I. Look at the loving rebuke of the faithful Witness: "Thou art neither cold nor hot." We are manifestly there in the region of emotion. The metaphor applies to feeling. We talk of warmth of feeling, ardour of affection, fervour of love, and the like; and the opposite, cold, expresses obviously the absence of any glow of a true, living emotion. So, then, the persons thus described are Christian people with very little, though a little, warmth of affection and glow of Christian love and consecration. (1) This defectiveness of Christian feeling is accompanied with a large amount of self-complacency. (2) This deficiency of warmth is worse than absolute zero. If you were cold, at absolute zero, there would be at least a possibility that when you were brought into contact with the warmth you might kindle. But you have been brought into contact with the warmth, and this is the effect.

II. Note some plain causes of this lukewarmness of spiritual life. (1) The cares of this world; the entire absorption of spirit in business. (2) The existence among us or around us of a certain widely diffused doubt as to the truths of Christianity is, illogically enough, a cause for diminished fervour on the part of the men that do not doubt them. That is foolish, and it is strange, but it is true. Beware of unreasonably yielding to the influence of prevailing unbelief. (3) Another cause is the increasing degree in which Christian men are occupied with secular things.

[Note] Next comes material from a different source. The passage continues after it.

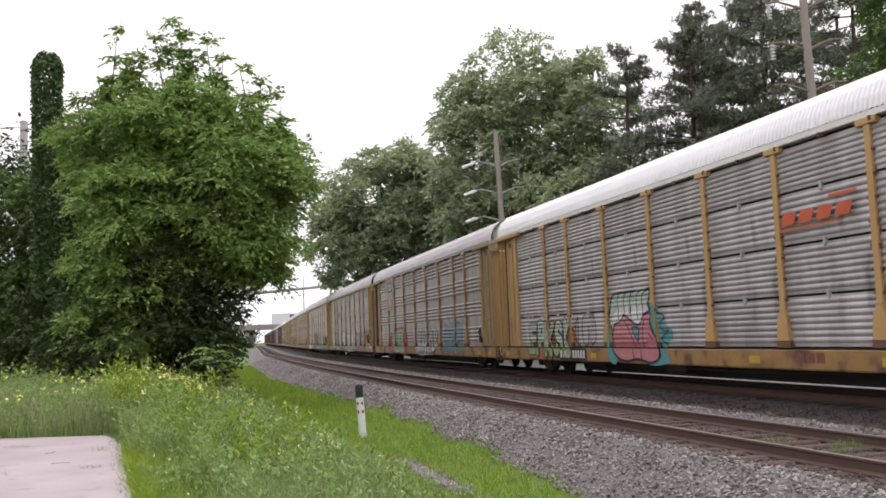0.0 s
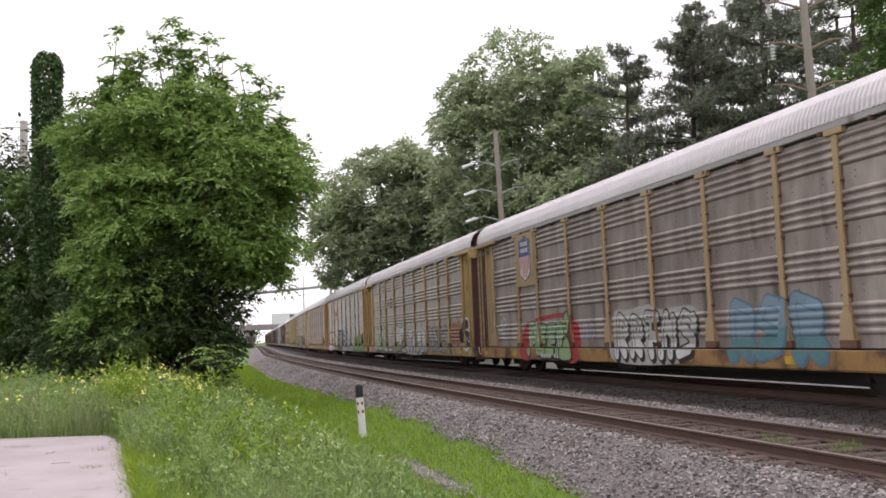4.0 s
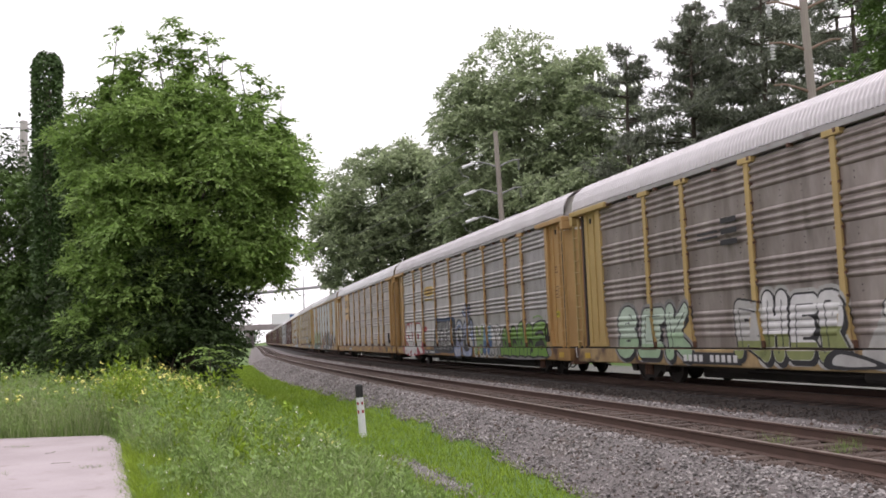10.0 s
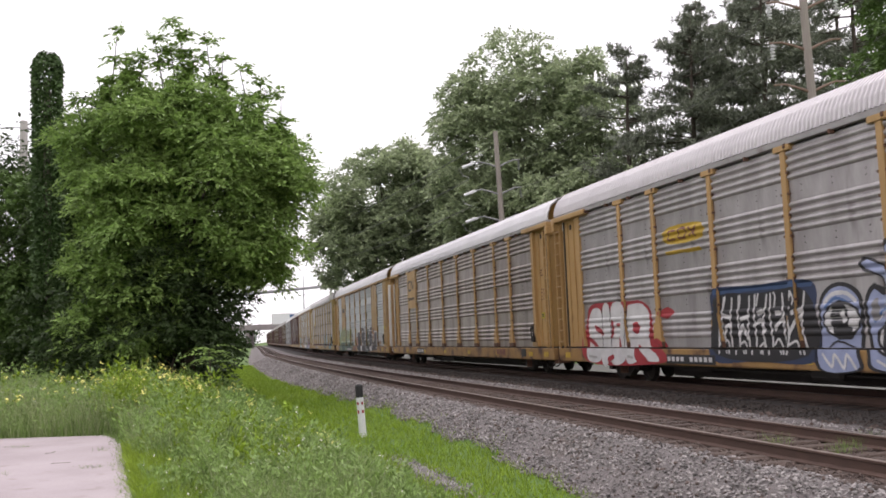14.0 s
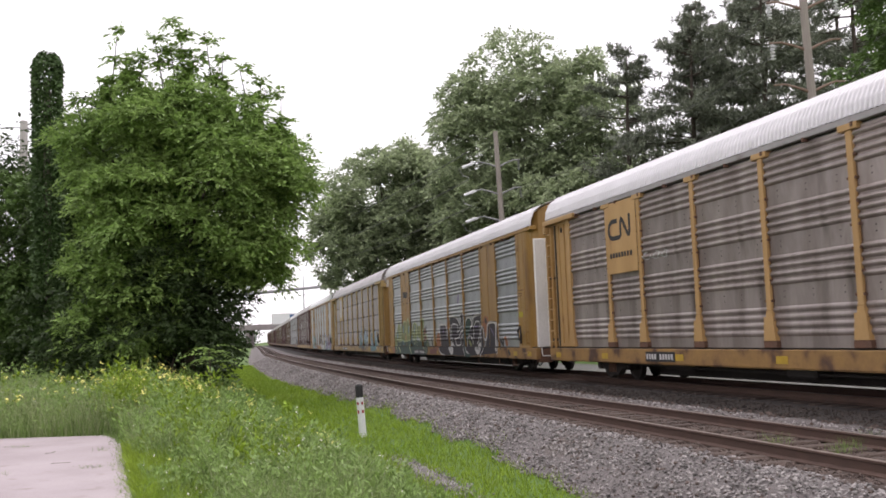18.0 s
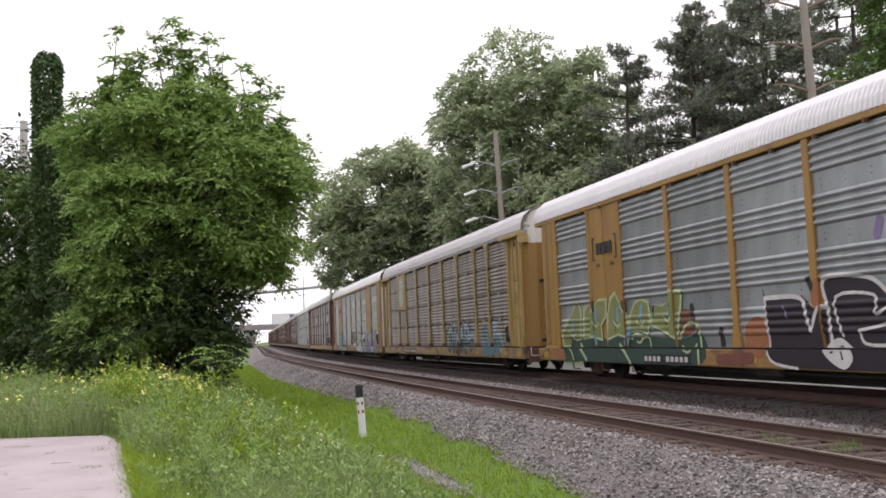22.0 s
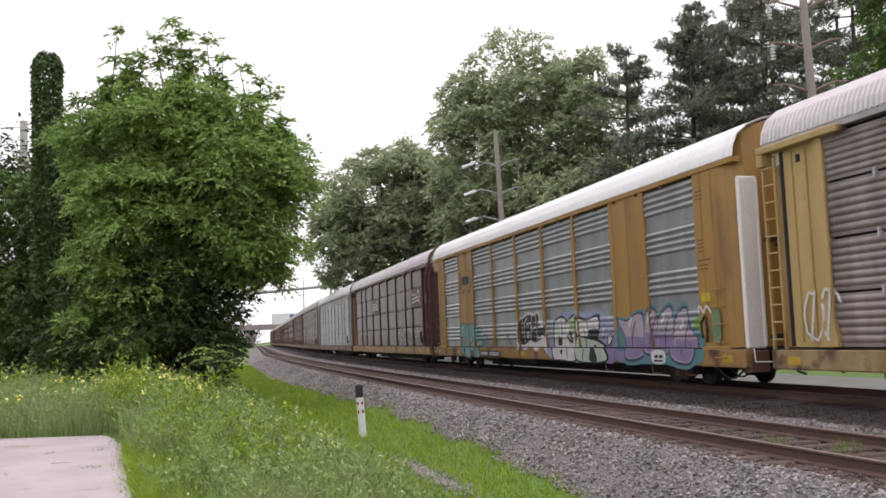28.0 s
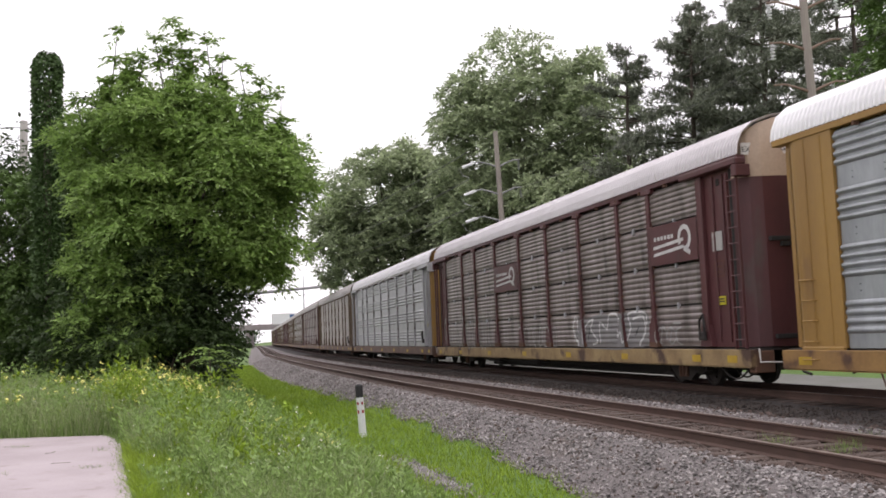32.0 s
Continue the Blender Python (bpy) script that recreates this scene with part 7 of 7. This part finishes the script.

III. Note the loving call to Christian earnestness: "Be zealous therefore." The word "zealous" means literally boiling with heat. We must remember that zeal ought to be a consequence of knowledge, and that, seeing that we are reasonable creatures, intended to be guided by our understandings, it is an upsetting of the whole constitution of a man's nature if his heart works independently of his head; and the only way in which we can safely and wholesomely increase our zeal is by increasing our grasp of the truths which feed it.

IV. Observe the merciful call to a new beginning: "Repent." There must be a lowly consciousness of sin, a clear vision of past shortcomings and abhorrence of these, and joined to these a resolute act of heart and mind beginning a new course, a change of purpose and of the current of our being.

A. Maclaren, Christian Commonwealth,April 8th, 1886.